* START Given information *

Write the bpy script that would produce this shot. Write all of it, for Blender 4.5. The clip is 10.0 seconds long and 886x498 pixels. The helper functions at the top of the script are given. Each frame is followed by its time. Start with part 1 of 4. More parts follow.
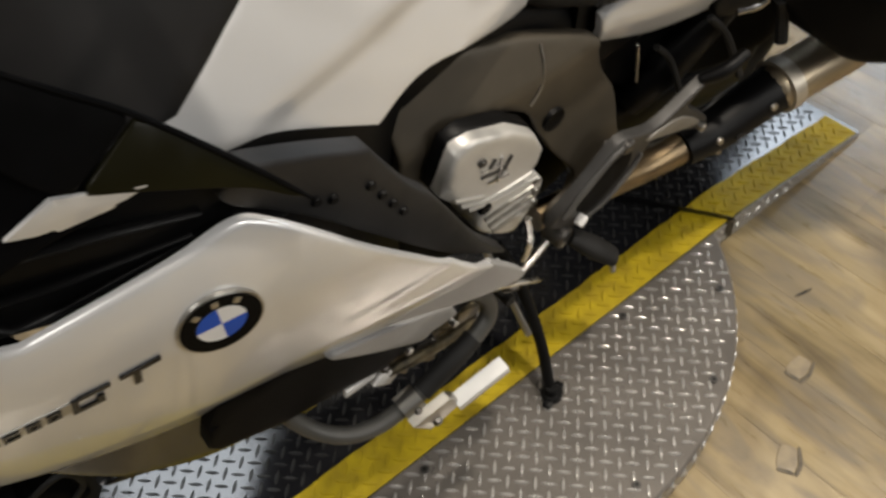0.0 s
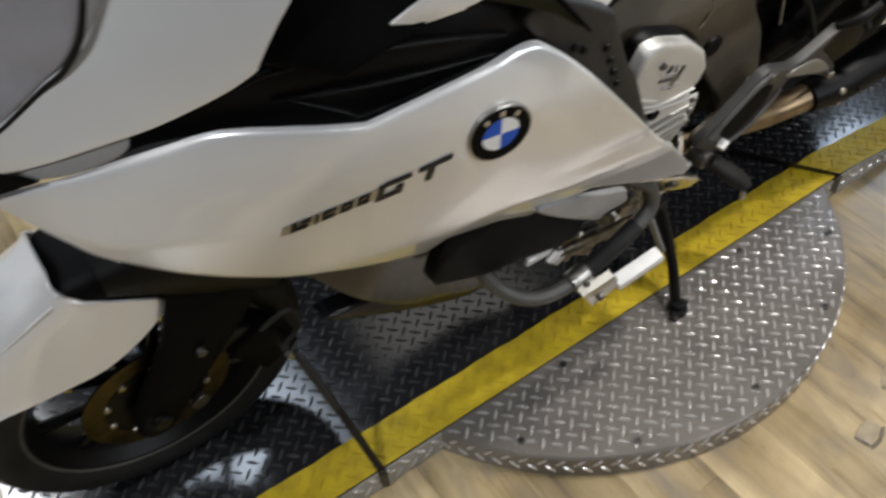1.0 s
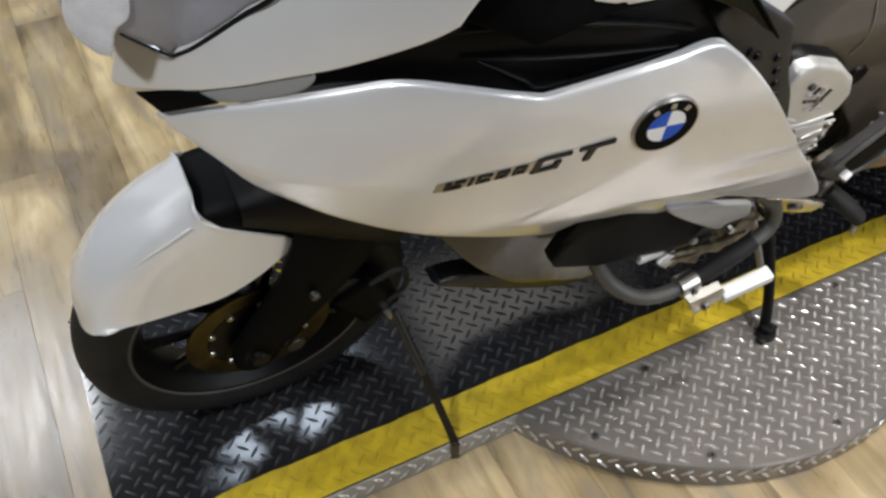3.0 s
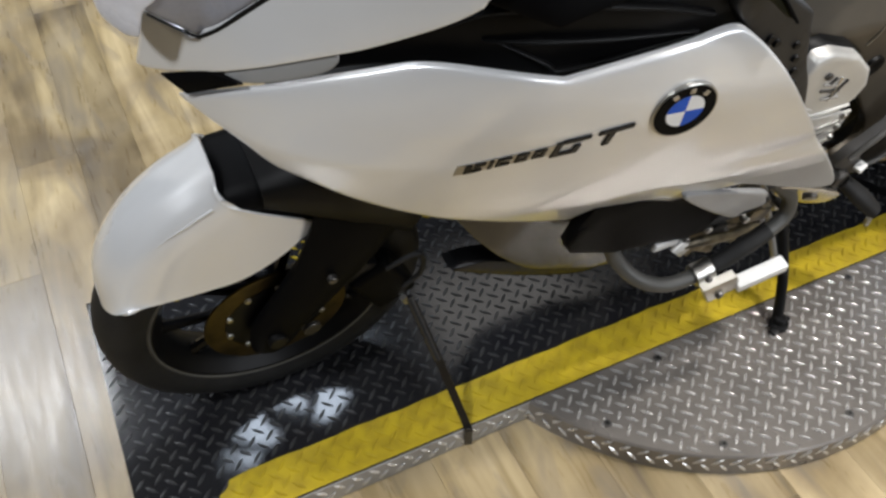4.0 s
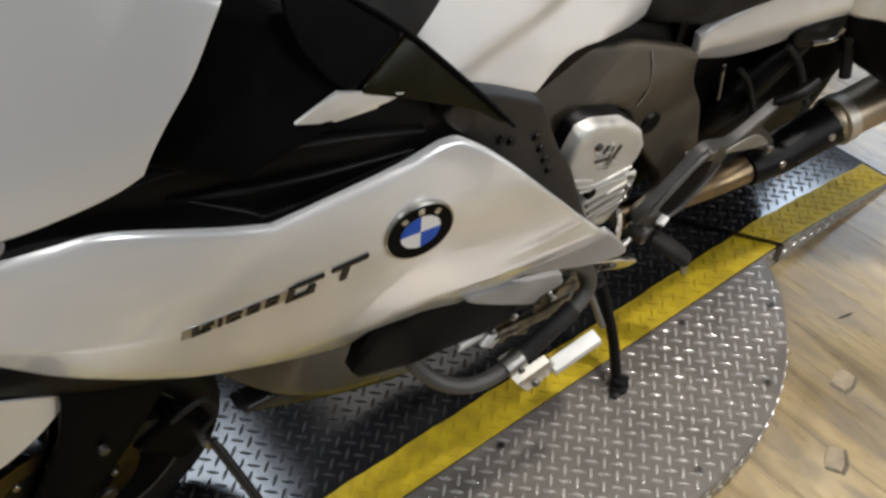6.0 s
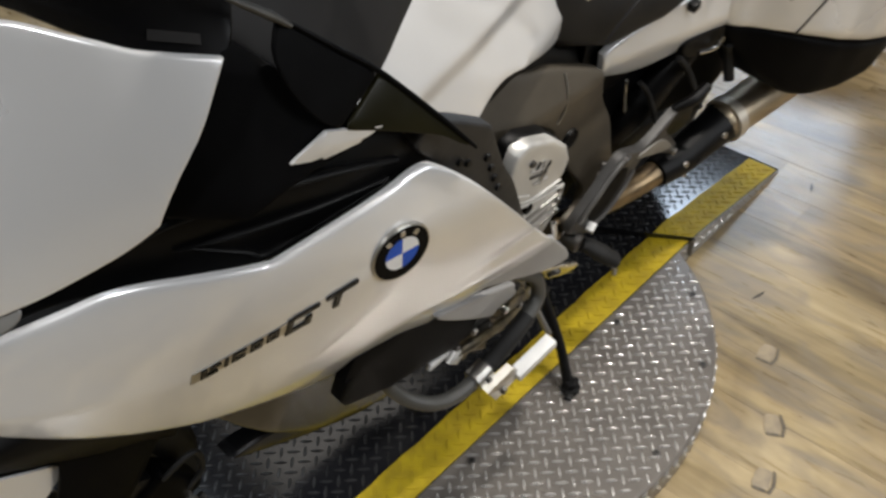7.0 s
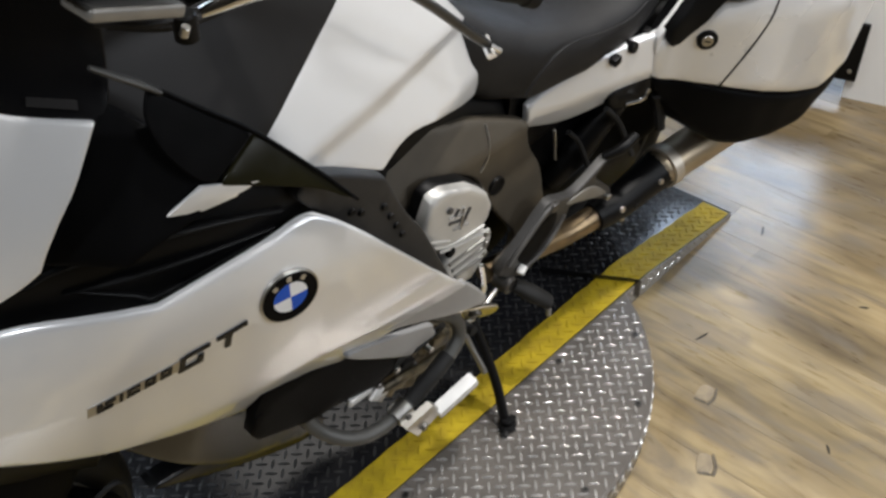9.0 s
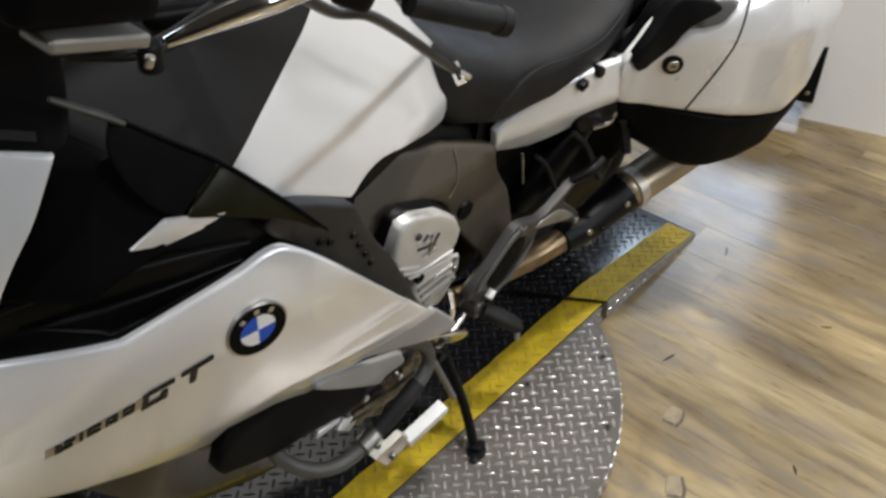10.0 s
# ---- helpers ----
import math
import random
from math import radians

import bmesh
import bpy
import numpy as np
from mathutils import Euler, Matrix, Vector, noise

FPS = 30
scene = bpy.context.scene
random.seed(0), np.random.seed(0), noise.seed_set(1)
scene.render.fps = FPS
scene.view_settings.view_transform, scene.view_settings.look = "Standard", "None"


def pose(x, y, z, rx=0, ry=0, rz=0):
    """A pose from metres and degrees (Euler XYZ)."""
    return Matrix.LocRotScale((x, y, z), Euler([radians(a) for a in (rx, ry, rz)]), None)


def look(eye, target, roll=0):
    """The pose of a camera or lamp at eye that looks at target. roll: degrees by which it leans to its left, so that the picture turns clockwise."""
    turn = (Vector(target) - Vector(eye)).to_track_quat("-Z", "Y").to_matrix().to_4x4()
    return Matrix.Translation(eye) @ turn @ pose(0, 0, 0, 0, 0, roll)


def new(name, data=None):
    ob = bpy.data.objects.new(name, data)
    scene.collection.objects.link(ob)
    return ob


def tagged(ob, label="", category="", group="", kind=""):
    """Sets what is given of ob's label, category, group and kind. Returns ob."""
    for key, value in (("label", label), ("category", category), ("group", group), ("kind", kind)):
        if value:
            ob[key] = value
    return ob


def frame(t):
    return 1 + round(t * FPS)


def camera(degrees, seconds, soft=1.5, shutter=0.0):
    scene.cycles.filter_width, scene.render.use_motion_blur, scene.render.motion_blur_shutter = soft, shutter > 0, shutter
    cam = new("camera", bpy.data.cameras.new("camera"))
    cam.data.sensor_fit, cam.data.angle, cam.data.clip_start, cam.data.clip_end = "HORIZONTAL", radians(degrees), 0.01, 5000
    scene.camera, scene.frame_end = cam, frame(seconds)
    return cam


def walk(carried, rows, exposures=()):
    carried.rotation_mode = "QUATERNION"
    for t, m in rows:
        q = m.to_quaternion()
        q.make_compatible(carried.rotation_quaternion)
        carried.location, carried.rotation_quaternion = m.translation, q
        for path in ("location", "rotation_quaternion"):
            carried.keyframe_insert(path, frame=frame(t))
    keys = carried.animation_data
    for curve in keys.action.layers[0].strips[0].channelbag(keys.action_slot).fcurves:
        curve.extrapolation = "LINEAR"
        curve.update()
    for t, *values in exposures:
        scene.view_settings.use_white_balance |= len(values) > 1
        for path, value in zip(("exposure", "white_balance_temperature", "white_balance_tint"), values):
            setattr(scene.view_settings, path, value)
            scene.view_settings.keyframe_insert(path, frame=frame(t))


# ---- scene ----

* END Given information *

Request -
Send back the data above word for word, with the pictures left out.

Complete response -
Write the bpy script that would produce this shot. Write all of it, for Blender 4.5. The clip is 10.0 seconds long and 886x498 pixels. The helper functions at the top of the script are given. Each frame is followed by its time. Start with part 1 of 4. More parts follow.
0.0 s
1.0 s
3.0 s
4.0 s
6.0 s
7.0 s
9.0 s
10.0 s
# ---- helpers ----
import math
import random
from math import radians

import bmesh
import bpy
import numpy as np
from mathutils import Euler, Matrix, Vector, noise

FPS = 30
scene = bpy.context.scene
random.seed(0), np.random.seed(0), noise.seed_set(1)
scene.render.fps = FPS
scene.view_settings.view_transform, scene.view_settings.look = "Standard", "None"


def pose(x, y, z, rx=0, ry=0, rz=0):
    """A pose from metres and degrees (Euler XYZ)."""
    return Matrix.LocRotScale((x, y, z), Euler([radians(a) for a in (rx, ry, rz)]), None)


def look(eye, target, roll=0):
    """The pose of a camera or lamp at eye that looks at target. roll: degrees by which it leans to its left, so that the picture turns clockwise."""
    turn = (Vector(target) - Vector(eye)).to_track_quat("-Z", "Y").to_matrix().to_4x4()
    return Matrix.Translation(eye) @ turn @ pose(0, 0, 0, 0, 0, roll)


def new(name, data=None):
    ob = bpy.data.objects.new(name, data)
    scene.collection.objects.link(ob)
    return ob


def tagged(ob, label="", category="", group="", kind=""):
    """Sets what is given of ob's label, category, group and kind. Returns ob."""
    for key, value in (("label", label), ("category", category), ("group", group), ("kind", kind)):
        if value:
            ob[key] = value
    return ob


def frame(t):
    return 1 + round(t * FPS)


def camera(degrees, seconds, soft=1.5, shutter=0.0):
    scene.cycles.filter_width, scene.render.use_motion_blur, scene.render.motion_blur_shutter = soft, shutter > 0, shutter
    cam = new("camera", bpy.data.cameras.new("camera"))
    cam.data.sensor_fit, cam.data.angle, cam.data.clip_start, cam.data.clip_end = "HORIZONTAL", radians(degrees), 0.01, 5000
    scene.camera, scene.frame_end = cam, frame(seconds)
    return cam


def walk(carried, rows, exposures=()):
    carried.rotation_mode = "QUATERNION"
    for t, m in rows:
        q = m.to_quaternion()
        q.make_compatible(carried.rotation_quaternion)
        carried.location, carried.rotation_quaternion = m.translation, q
        for path in ("location", "rotation_quaternion"):
            carried.keyframe_insert(path, frame=frame(t))
    keys = carried.animation_data
    for curve in keys.action.layers[0].strips[0].channelbag(keys.action_slot).fcurves:
        curve.extrapolation = "LINEAR"
        curve.update()
    for t, *values in exposures:
        scene.view_settings.use_white_balance |= len(values) > 1
        for path, value in zip(("exposure", "white_balance_temperature", "white_balance_tint"), values):
            setattr(scene.view_settings, path, value)
            scene.view_settings.keyframe_insert(path, frame=frame(t))


# ---- scene ----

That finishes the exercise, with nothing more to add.